The problem with this human love that men and women have for each other is that it often does not last, at least not without divine grace. The same couple who may be passionately telling each other how they will always love each other may be in the divorce courts well before a decade has passed, permanently cutting the bonds of matrimony with those terrible words "irreconcilable differences." Somehow, when they first fell in love, irreconcilable differences did not even occur to them, but now they are the defining words for a relationship that went from red-hot to ice-cold in a few years. One would suppose that romantic love ought to have a shelf-life of more than three to five years, but for many, it does not. And so, they divorce and try again, and if that marriage also fizzles in a few years, they may try again, or they simply decide that for the rest of their days, they will forego marriage altogether.

 

God's "Agape" Love

 

John, of course, is talking about a far deeper and infinitely more stable love that derives its energy and life from God Himself. It is unconditional love, and it thrives and prospers in good times and bad times, in youth and old age.

 

The good news for Christian couples is that they can have both types of love at work in their relationship. They will hopefully have romantic love and feel deeply for their partner most days, but even on those days when the well seems like it is starting to run dry, God's divine love holds them together and they find that as they abide in Jesus, the romantic love returns – again and again. They may not kiss as often in their sixties as they did in their early twenties, but they feel deeply for each other, and the flames of romantic love mingle and mix with the fires of God's love, and these together make for a lifetime relationship that is both satisfying and happy.

 

Philosophers and intellectuals have attempted to define love down through the ages, but I feel my own little Dennis Pollock's definition of love is as good as any of theirs.
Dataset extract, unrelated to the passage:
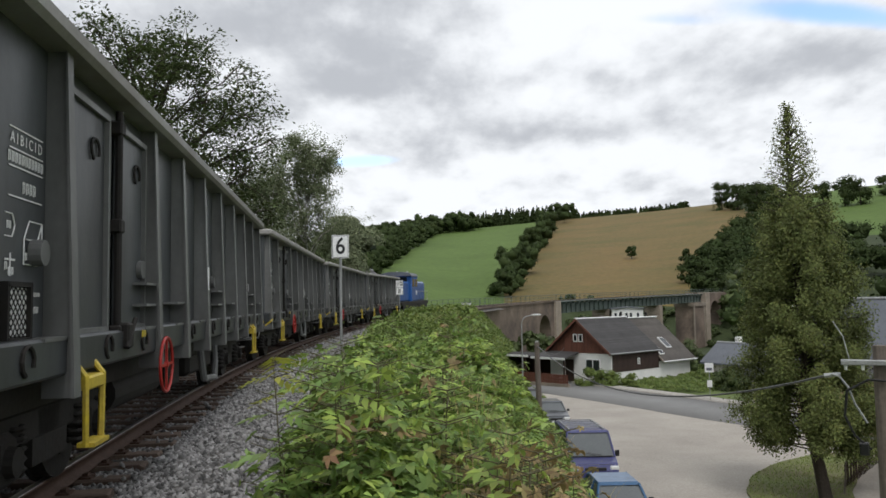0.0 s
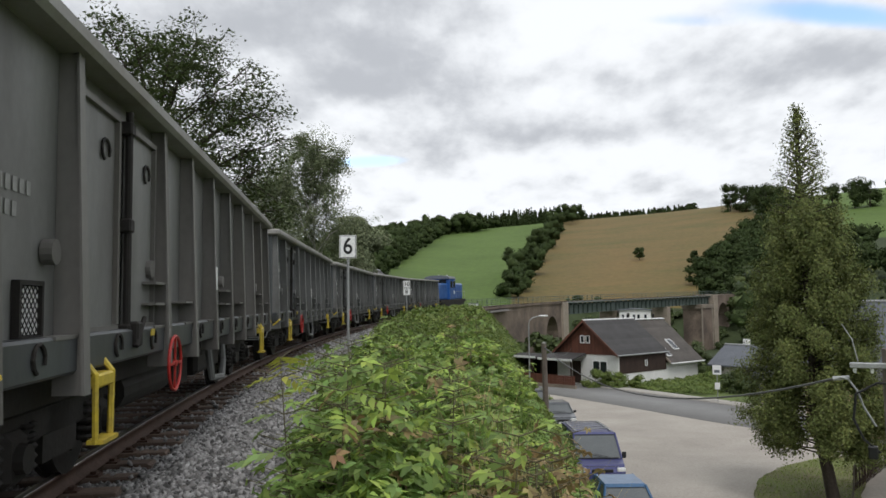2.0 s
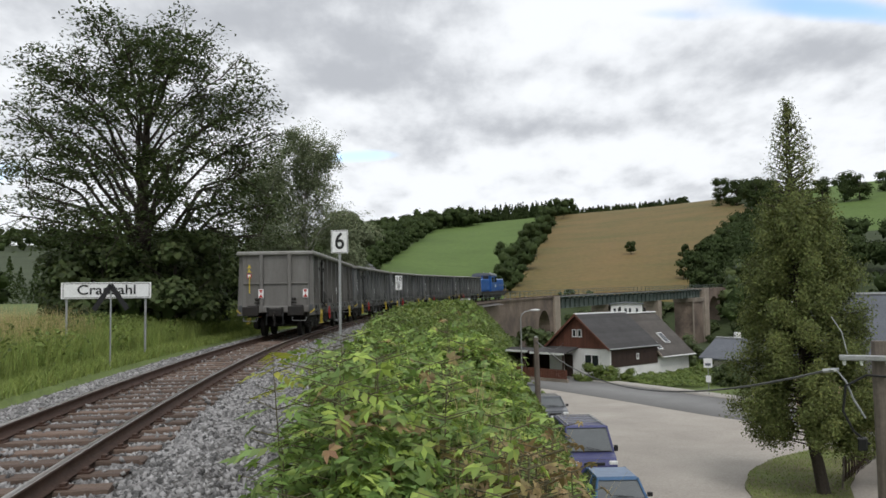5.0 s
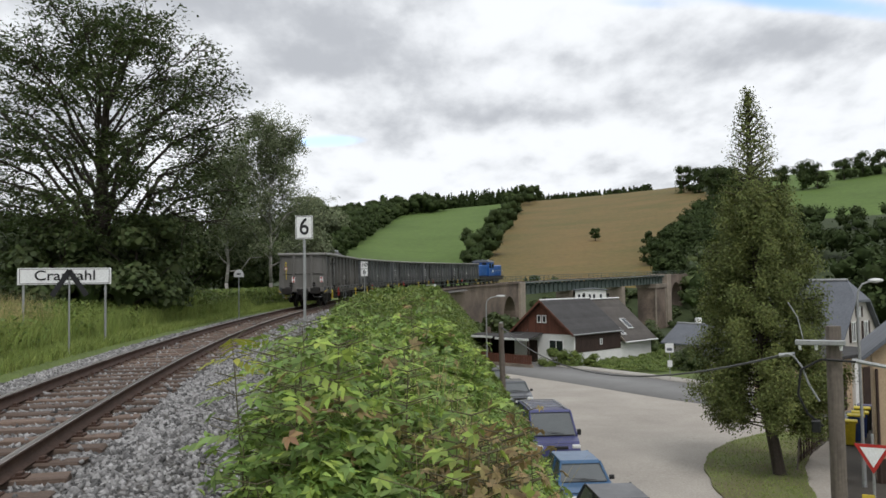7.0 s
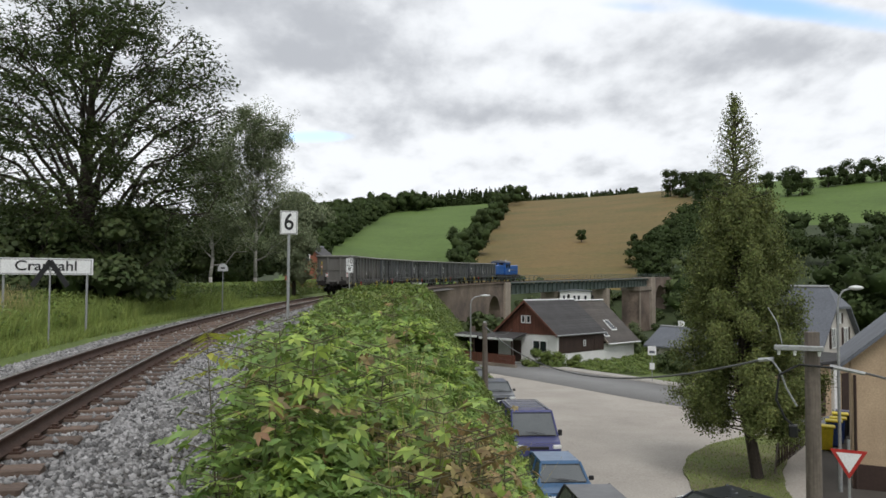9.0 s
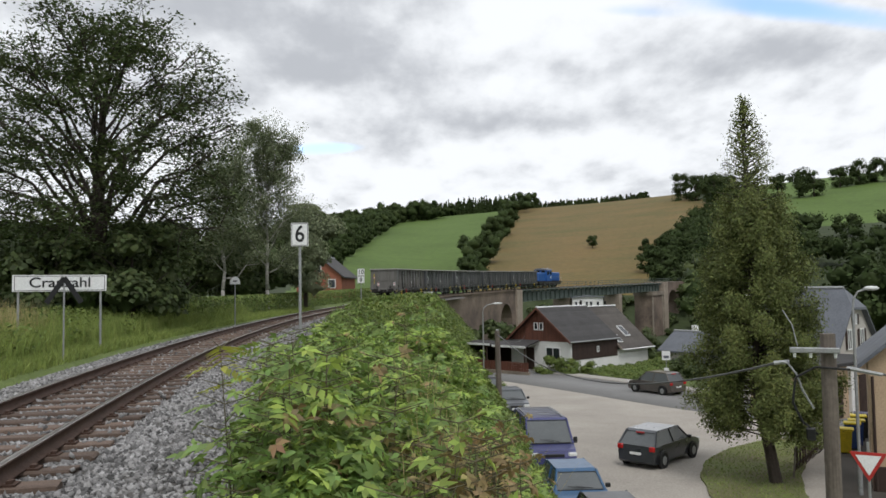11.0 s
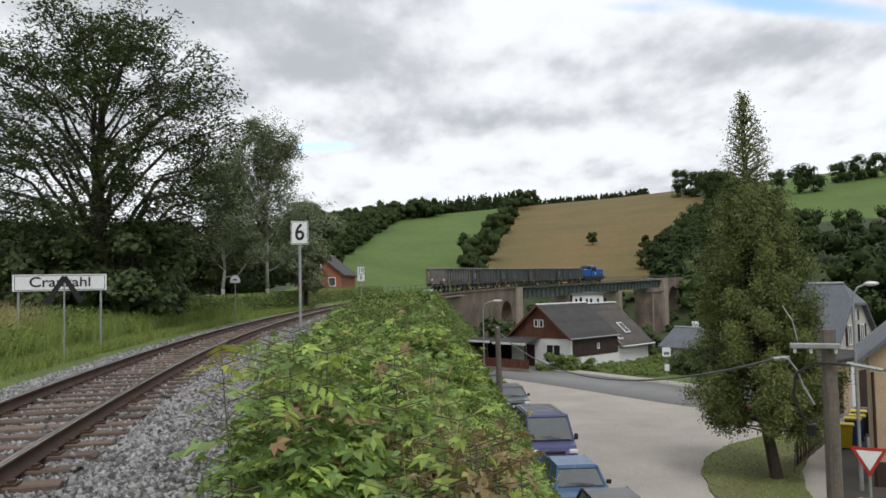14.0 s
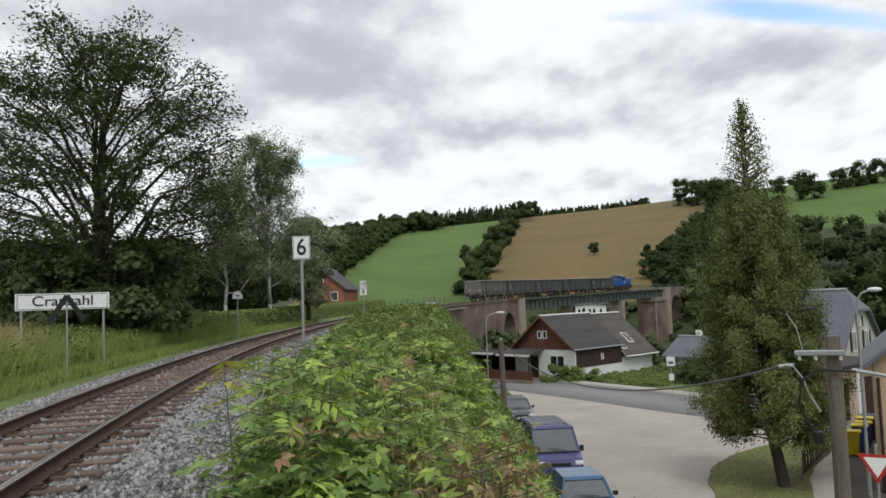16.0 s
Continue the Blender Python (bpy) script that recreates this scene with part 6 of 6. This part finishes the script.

To me, love is wanting the best for somebody. You don't want bad for them, you don't want to see them experience misfortune and tragedy; you want the very best for them. If a husband loves his wife, he wants his wife happy, he wants her healthy, and he wants her to thrive in life, and he will do what he can to make this happen.

 

God is the ultimate expression of this. He looks down upon humanity, upon people from every nation and culture, and strongly desires their good. It is His great desire that the billions of people on earth that He has individually created, should thrive and be blessed, both in this life and in eternity. He wants the best for all of us, and that best starts with us being reconciled to Him. God wants every man, woman, and child on earth to know Him and become His children through faith in Jesus. The Bible says, "God our Savior… desires all men to be saved and to come to the knowledge of the truth," (1 Timothy 2:3-4). In another place, we read: "The Lord is not slack concerning His promise… but is longsuffering toward us, not willing that any should perish but that all should come to repentance." (2 Peter 3:9). God wants us all saved! He wants us to experience the best, and the best is that we might all know Christ and live forever with Him.

 

Even in This Life

 

And once we come into His family, He wants us blessed here on earth. He does not promise us a trouble-free life, but He guarantees to provide for our needs and says that if we seek first His kingdom, all physical needs will be added to us.

 

Again, to want good for someone is the essence of love, and anyone who feels this way is walking in love. When a new mom holds her baby in her arms, she looks down at that precious young boy or girl and desires nothing but good for them. She does not look at that baby, and say to herself, "I sure hope you grow up to have a miserable life. I hope as you become an adult, you have nothing but problems and worries, and are continually depressed and unhappy!" No, she looks at her infant and desires a happy, healthy, long, prosperous life. She wants good for her child, and likewise, God is the quintessential "good wanter." He wants good for everyone, but He is limited in so many cases by our unbelief and even rejection of Him and His Son Jesus Christ.

 

John goes on to declare: "There is no fear in love; but perfect love casts out fear…" This may seem kind of strange. We would normally think of love and hatred as opposites, but John seems to be saying that love and fear are antonyms. Perfect love throws fear out the door. John seems to be saying that if you really knew how much God loves you, you would not have to be afraid anymore. You don't have to be scared, saying to yourself, "I wonder if I'll have food to eat tomorrow. I wonder if I will lose my job soon. I wonder if my husband or my wife will leave me." We often worry about all the possible negative things that might happen in our lives and we forget that our lives are controlled by a God who loves us. This doesn't mean that we won't experience troubles, struggles, and pressure, but it does mean that our loving Father is going to take care of us, and we will never be left on our own.

 

Checking the Boxes

 

If we really "know and believe the love God has for us" we don't have to be fearful all the time. Perhaps what we need is a little questionnaire with three questions with boxes to either check or not check beside each question. The first question is: "Does God really love me?" Of course, the answer is yes, and we put a check in the box beside this question. Question number two is: "Is God able to take care of me?" Once again, we check the box. The Creator of the universe is more than able to deal with our puny problems. And the third question to be answered is: "Is God still on His throne?" Does He rule and reign over all the world, controlling the destinies of nations and little sparrows equally? Again, the answer is an unqualified "yes." And so we check the third box. When we look over our little questionnaire and see all the boxes checked, we know that everything is going to be just fine. We know and believe the love God has for us, and the greatest expression of that love is the death and resurrection of His Son, our Savior Jesus Christ.